** Task description **
Pictures aside, quote the whole listing exactly.

=== Provided data ===

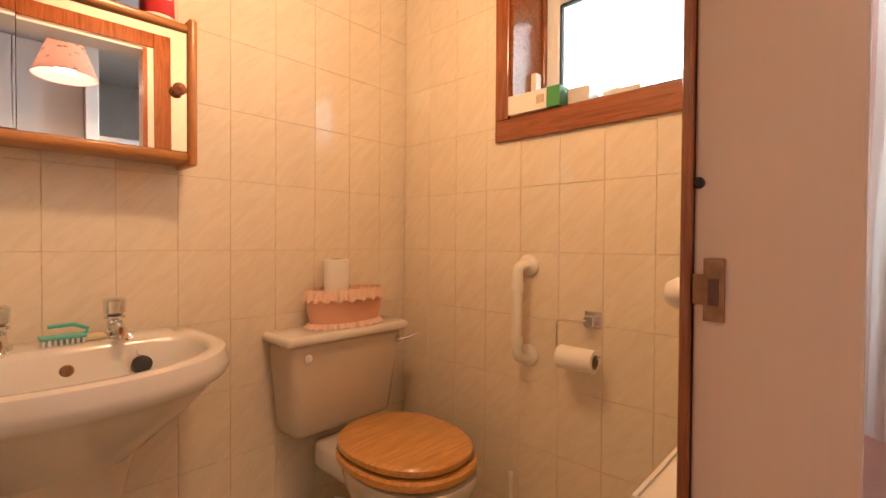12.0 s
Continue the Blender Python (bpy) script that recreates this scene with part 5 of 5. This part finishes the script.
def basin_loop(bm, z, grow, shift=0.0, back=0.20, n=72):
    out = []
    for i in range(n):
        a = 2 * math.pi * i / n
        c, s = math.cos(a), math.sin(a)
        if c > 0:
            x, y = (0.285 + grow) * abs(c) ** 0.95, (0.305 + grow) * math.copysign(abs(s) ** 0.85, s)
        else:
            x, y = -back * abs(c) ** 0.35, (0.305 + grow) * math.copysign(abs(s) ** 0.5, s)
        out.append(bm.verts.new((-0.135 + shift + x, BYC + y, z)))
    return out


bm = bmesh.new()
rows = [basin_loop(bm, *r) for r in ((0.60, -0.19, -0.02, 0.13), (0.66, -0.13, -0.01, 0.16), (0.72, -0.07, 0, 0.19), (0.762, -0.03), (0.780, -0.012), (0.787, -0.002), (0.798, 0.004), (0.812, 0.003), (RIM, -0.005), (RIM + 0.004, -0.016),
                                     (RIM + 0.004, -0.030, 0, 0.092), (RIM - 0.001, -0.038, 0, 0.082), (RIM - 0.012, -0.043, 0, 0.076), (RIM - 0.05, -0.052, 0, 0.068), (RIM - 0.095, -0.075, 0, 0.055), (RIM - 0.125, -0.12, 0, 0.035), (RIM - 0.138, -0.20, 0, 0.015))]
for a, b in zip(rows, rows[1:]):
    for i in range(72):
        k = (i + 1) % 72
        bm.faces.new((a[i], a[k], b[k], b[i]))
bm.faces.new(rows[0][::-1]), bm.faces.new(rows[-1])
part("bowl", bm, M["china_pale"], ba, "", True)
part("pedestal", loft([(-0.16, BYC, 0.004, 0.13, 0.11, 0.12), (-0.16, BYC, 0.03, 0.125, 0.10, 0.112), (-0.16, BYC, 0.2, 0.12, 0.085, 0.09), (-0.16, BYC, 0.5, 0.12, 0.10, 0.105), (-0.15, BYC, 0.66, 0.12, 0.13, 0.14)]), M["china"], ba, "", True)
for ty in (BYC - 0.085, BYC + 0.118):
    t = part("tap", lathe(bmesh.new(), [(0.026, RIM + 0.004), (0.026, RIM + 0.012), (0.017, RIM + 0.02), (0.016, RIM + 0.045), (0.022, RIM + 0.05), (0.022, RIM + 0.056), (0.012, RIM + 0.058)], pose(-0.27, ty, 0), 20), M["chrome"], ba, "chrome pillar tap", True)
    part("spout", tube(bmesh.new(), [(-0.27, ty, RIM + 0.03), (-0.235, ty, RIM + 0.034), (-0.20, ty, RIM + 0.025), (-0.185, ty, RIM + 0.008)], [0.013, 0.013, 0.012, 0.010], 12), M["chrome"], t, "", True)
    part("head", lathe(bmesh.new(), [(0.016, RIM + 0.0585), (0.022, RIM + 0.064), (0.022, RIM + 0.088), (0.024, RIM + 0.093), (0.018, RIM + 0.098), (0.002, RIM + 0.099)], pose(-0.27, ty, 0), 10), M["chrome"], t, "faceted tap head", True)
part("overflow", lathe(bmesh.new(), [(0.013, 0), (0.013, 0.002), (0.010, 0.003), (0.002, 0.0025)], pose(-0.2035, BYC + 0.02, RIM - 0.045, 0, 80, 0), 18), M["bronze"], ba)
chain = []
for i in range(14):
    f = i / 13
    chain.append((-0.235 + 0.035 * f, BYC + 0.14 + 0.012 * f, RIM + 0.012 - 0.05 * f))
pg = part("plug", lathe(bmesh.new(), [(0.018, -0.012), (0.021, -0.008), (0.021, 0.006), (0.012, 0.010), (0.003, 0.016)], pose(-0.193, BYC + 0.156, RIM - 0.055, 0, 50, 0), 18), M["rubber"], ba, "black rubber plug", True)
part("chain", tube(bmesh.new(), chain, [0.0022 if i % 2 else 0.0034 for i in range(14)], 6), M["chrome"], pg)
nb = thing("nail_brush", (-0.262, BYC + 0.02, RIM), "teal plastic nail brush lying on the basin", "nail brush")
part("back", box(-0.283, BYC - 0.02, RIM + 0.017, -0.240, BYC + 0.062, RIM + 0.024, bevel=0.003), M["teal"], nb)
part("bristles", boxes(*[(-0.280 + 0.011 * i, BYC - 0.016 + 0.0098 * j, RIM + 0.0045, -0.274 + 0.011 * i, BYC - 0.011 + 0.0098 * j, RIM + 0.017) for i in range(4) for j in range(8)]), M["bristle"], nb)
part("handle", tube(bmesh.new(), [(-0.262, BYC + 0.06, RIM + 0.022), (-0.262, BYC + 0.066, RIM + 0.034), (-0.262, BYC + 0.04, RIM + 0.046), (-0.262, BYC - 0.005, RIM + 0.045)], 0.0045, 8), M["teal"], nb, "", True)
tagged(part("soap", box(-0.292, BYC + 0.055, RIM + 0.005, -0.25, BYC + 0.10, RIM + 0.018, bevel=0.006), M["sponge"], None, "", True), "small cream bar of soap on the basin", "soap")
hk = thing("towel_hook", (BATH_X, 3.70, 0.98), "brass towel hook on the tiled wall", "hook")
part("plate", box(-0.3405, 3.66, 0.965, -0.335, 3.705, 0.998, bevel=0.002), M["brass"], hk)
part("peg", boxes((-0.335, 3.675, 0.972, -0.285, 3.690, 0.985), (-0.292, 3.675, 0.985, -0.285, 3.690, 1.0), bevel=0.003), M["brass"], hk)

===

** The solution **
12.0 s
Continue the Blender Python (bpy) script that recreates this scene with part 5 of 5. This part finishes the script.
def basin_loop(bm, z, grow, shift=0.0, back=0.20, n=72):
    out = []
    for i in range(n):
        a = 2 * math.pi * i / n
        c, s = math.cos(a), math.sin(a)
        if c > 0:
            x, y = (0.285 + grow) * abs(c) ** 0.95, (0.305 + grow) * math.copysign(abs(s) ** 0.85, s)
        else:
            x, y = -back * abs(c) ** 0.35, (0.305 + grow) * math.copysign(abs(s) ** 0.5, s)
        out.append(bm.verts.new((-0.135 + shift + x, BYC + y, z)))
    return out


bm = bmesh.new()
rows = [basin_loop(bm, *r) for r in ((0.60, -0.19, -0.02, 0.13), (0.66, -0.13, -0.01, 0.16), (0.72, -0.07, 0, 0.19), (0.762, -0.03), (0.780, -0.012), (0.787, -0.002), (0.798, 0.004), (0.812, 0.003), (RIM, -0.005), (RIM + 0.004, -0.016),
                                     (RIM + 0.004, -0.030, 0, 0.092), (RIM - 0.001, -0.038, 0, 0.082), (RIM - 0.012, -0.043, 0, 0.076), (RIM - 0.05, -0.052, 0, 0.068), (RIM - 0.095, -0.075, 0, 0.055), (RIM - 0.125, -0.12, 0, 0.035), (RIM - 0.138, -0.20, 0, 0.015))]
for a, b in zip(rows, rows[1:]):
    for i in range(72):
        k = (i + 1) % 72
        bm.faces.new((a[i], a[k], b[k], b[i]))
bm.faces.new(rows[0][::-1]), bm.faces.new(rows[-1])
part("bowl", bm, M["china_pale"], ba, "", True)
part("pedestal", loft([(-0.16, BYC, 0.004, 0.13, 0.11, 0.12), (-0.16, BYC, 0.03, 0.125, 0.10, 0.112), (-0.16, BYC, 0.2, 0.12, 0.085, 0.09), (-0.16, BYC, 0.5, 0.12, 0.10, 0.105), (-0.15, BYC, 0.66, 0.12, 0.13, 0.14)]), M["china"], ba, "", True)
for ty in (BYC - 0.085, BYC + 0.118):
    t = part("tap", lathe(bmesh.new(), [(0.026, RIM + 0.004), (0.026, RIM + 0.012), (0.017, RIM + 0.02), (0.016, RIM + 0.045), (0.022, RIM + 0.05), (0.022, RIM + 0.056), (0.012, RIM + 0.058)], pose(-0.27, ty, 0), 20), M["chrome"], ba, "chrome pillar tap", True)
    part("spout", tube(bmesh.new(), [(-0.27, ty, RIM + 0.03), (-0.235, ty, RIM + 0.034), (-0.20, ty, RIM + 0.025), (-0.185, ty, RIM + 0.008)], [0.013, 0.013, 0.012, 0.010], 12), M["chrome"], t, "", True)
    part("head", lathe(bmesh.new(), [(0.016, RIM + 0.0585), (0.022, RIM + 0.064), (0.022, RIM + 0.088), (0.024, RIM + 0.093), (0.018, RIM + 0.098), (0.002, RIM + 0.099)], pose(-0.27, ty, 0), 10), M["chrome"], t, "faceted tap head", True)
part("overflow", lathe(bmesh.new(), [(0.013, 0), (0.013, 0.002), (0.010, 0.003), (0.002, 0.0025)], pose(-0.2035, BYC + 0.02, RIM - 0.045, 0, 80, 0), 18), M["bronze"], ba)
chain = []
for i in range(14):
    f = i / 13
    chain.append((-0.235 + 0.035 * f, BYC + 0.14 + 0.012 * f, RIM + 0.012 - 0.05 * f))
pg = part("plug", lathe(bmesh.new(), [(0.018, -0.012), (0.021, -0.008), (0.021, 0.006), (0.012, 0.010), (0.003, 0.016)], pose(-0.193, BYC + 0.156, RIM - 0.055, 0, 50, 0), 18), M["rubber"], ba, "black rubber plug", True)
part("chain", tube(bmesh.new(), chain, [0.0022 if i % 2 else 0.0034 for i in range(14)], 6), M["chrome"], pg)
nb = thing("nail_brush", (-0.262, BYC + 0.02, RIM), "teal plastic nail brush lying on the basin", "nail brush")
part("back", box(-0.283, BYC - 0.02, RIM + 0.017, -0.240, BYC + 0.062, RIM + 0.024, bevel=0.003), M["teal"], nb)
part("bristles", boxes(*[(-0.280 + 0.011 * i, BYC - 0.016 + 0.0098 * j, RIM + 0.0045, -0.274 + 0.011 * i, BYC - 0.011 + 0.0098 * j, RIM + 0.017) for i in range(4) for j in range(8)]), M["bristle"], nb)
part("handle", tube(bmesh.new(), [(-0.262, BYC + 0.06, RIM + 0.022), (-0.262, BYC + 0.066, RIM + 0.034), (-0.262, BYC + 0.04, RIM + 0.046), (-0.262, BYC - 0.005, RIM + 0.045)], 0.0045, 8), M["teal"], nb, "", True)
tagged(part("soap", box(-0.292, BYC + 0.055, RIM + 0.005, -0.25, BYC + 0.10, RIM + 0.018, bevel=0.006), M["sponge"], None, "", True), "small cream bar of soap on the basin", "soap")
hk = thing("towel_hook", (BATH_X, 3.70, 0.98), "brass towel hook on the tiled wall", "hook")
part("plate", box(-0.3405, 3.66, 0.965, -0.335, 3.705, 0.998, bevel=0.002), M["brass"], hk)
part("peg", boxes((-0.335, 3.675, 0.972, -0.285, 3.690, 0.985), (-0.292, 3.675, 0.985, -0.285, 3.690, 1.0), bevel=0.003), M["brass"], hk)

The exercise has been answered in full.